MIGRANTS will stay in the Bell Hotel after a judge today dismissed a landmark ruling despite an asylum seeker carrying out a sex attack.
The hotel in Essex found itself at the centre of protests after Hadush Kebatu was charged with sexually assaulting a 14-year-old girl.
He has since been deported to Ethiopia after he was mistakenly released from prison – sparking a manhunt.
Epping Forest District Council (EFDC) took legal action against Somani Hotels, which owns the hotel, claiming that accommodating asylum seekers breaches planning rules.
The Tory-led council wanted an injunction granted that would permanently ban migrants from living there.
But the company claimed the move does not constitute a “material change of use”.
Mr Justice Mould today ruled Somani has not breached any planning rules – meaning migrants can stay at the hotel.
It comes after Epping Forest District Council previously won a bid at the High Court to block migrants from being housed at the hotel.
The temporary injunction meant that the building had to be cleared of its occupants by September 12.
It also caused a ripple effect across the UK as more councils launched their own bids to boot migrants out of hotels in their towns.
But Somani Hotels and the Home Office gained permission to appeal after the Court of Appeal in found the decision to be “seriously flawed in principle”.
The Home Office also successfully challenged the original judge’s ruling not to let it intervene in the case.
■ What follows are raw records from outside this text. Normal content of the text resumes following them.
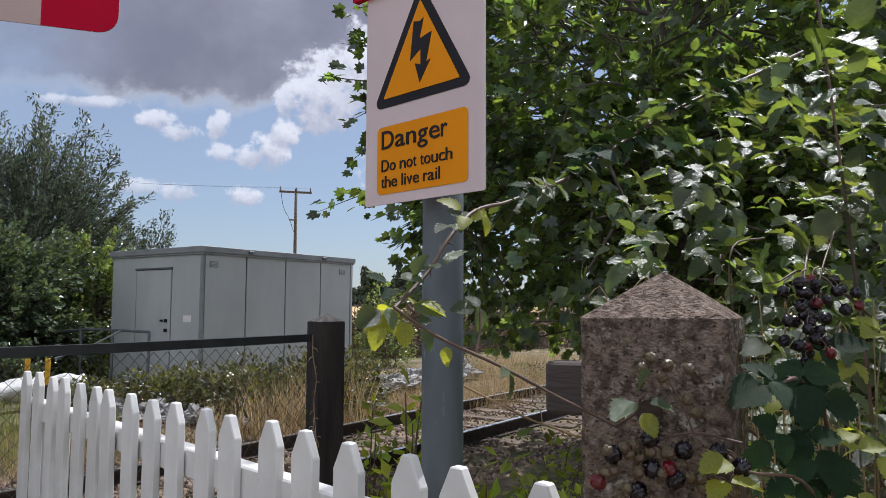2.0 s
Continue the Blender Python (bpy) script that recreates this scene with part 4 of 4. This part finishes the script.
tree("willow_tree", pose(-4.45, 18.0, 0), "grey-green sallow tree behind the shed", centre=(0, 0, 2.75), radii=(2.15, 1.7, 2.15), twigs=1200, per_twig=46, shape=SLIM, leaf=0.115,
     mat=LEAF_WILLOW, twig_len=1.0, up=0.9, inner=0.15, base=(0, 0, -0.1), limbs=26, limb_r=0.03)
tree("willow_tree", pose(-1.9, 18.8, 0), "smaller grey-green sallow sapling beside the shed", centre=(0, 0, 1.9), radii=(0.75, 0.7, 1.5), twigs=150, per_twig=30, shape=SLIM, leaf=0.11,
     mat=LEAF_WILLOW, twig_len=0.8, up=1.0, inner=0.1, base=(0, 0, -0.1), limbs=10, limb_r=0.018)
tree("hedge_tree", pose(-2.5, 15.9, 0), "hedge tree beside the shed, sunlight put into its light green", centre=(0, 0, 1.1), radii=(0.9, 0.8, 1.5), twigs=320, per_twig=34, shape=OVAL, leaf=0.085, mat=LEAF_LIGHT, twig_len=0.6, up=0.4, base=(0, 0, -0.1), limbs=8)
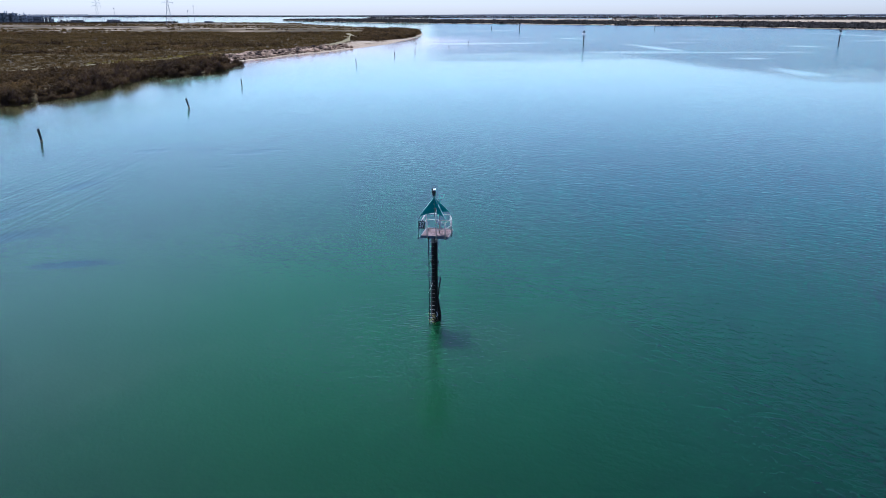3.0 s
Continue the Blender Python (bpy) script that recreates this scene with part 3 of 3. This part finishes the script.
    for k in range(90):
        z = rnd.uniform(-0.05, 0.75)
        u = rnd.uniform(-0.33, 0.12)
        p = Vector(lad(u, z)) + Vector((0, rnd.uniform(-0.03, 0.05), 0))
        bmesh.ops.create_icosphere(bm, subdivisions=1, radius=rnd.uniform(0.012, 0.032), matrix=Matrix.Translation(p))
    part("shell_growth", bm, M_GROWTH, b, "yellow shell growth on the lowest rungs")["kind"] = "stuff"


beacon()


# ---- other marks and old posts in the water ----
def far_beacon(x, y, turn):
    b = thing("channel_beacon", pose(x, y, 0, 0, 0, turn), "distant dark channel beacon standing in the water", "beacon", "distant channel beacons")
    part("pile_shaft", lathe([(0.33, -3), (0.33, 5.7), (0.3, 5.75)], 12), M_TAR, b, "", True)
    part("deck", box(-0.9, 0.9, -0.9, 0.9, 5.95, 6.06, 0.01), M_SKIRT, b)
    for sx in (-1, 1):
        for sy in (-1, 1):
            part("arm", tube([(sx * 0.85, sy * 0.85, 5.95), (sx * 0.85, sy * 0.85, 7.1), (0.04 * sx, 0.04 * sy, 8.35)], 0.04, 6), M_GALV, b)
        part("rail", tube([(-0.85, sx * 0.85, 7.0), (0.85, sx * 0.85, 7.0)], 0.03, 6), M_GALV, b)
        part("rail", tube([(sx * 0.85, -0.85, 7.0), (sx * 0.85, 0.85, 7.0)], 0.03, 6), M_GALV, b)
    part("top_mark", lathe([(0.62, 7.5), (0.66, 7.52), (0.66, 8.6), (0.62, 8.62)], 14), M_BLACK, b, "dark drum top mark")
    part("lantern", lathe([(0.12, 8.62), (0.12, 9.1), (0.05, 9.16)], 10), M_BLACK, b)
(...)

Edward Brown KC, for the department, told the Court of Appeal that accommodating asylum seekers is in the “national interest”.
Mr Brown also claimed that kicking the migrants out may actually spark further protests.
But Robin Green, representing the local authority, said the council was forced into action when the situation became “intolerable”.
This was after a number of mass protests in the area – including one that saw some demonstrators clash with cops.
It came after Kebatu was charged with sexually assaulting a teenage girl in Epping in July.
The Ethiopian national who arrived in the UK on a small boat days before the incident, was jailed for 12 months in September.
He was later mistakenly released from prison but later re-detained and deported.
A second asylum seeker who was a resident at the hotel, Syrian national Mohammed Sharwarq, was also jailed for 16 weeks in September after admitting assaulting two fellow residents and two members of staff at the site.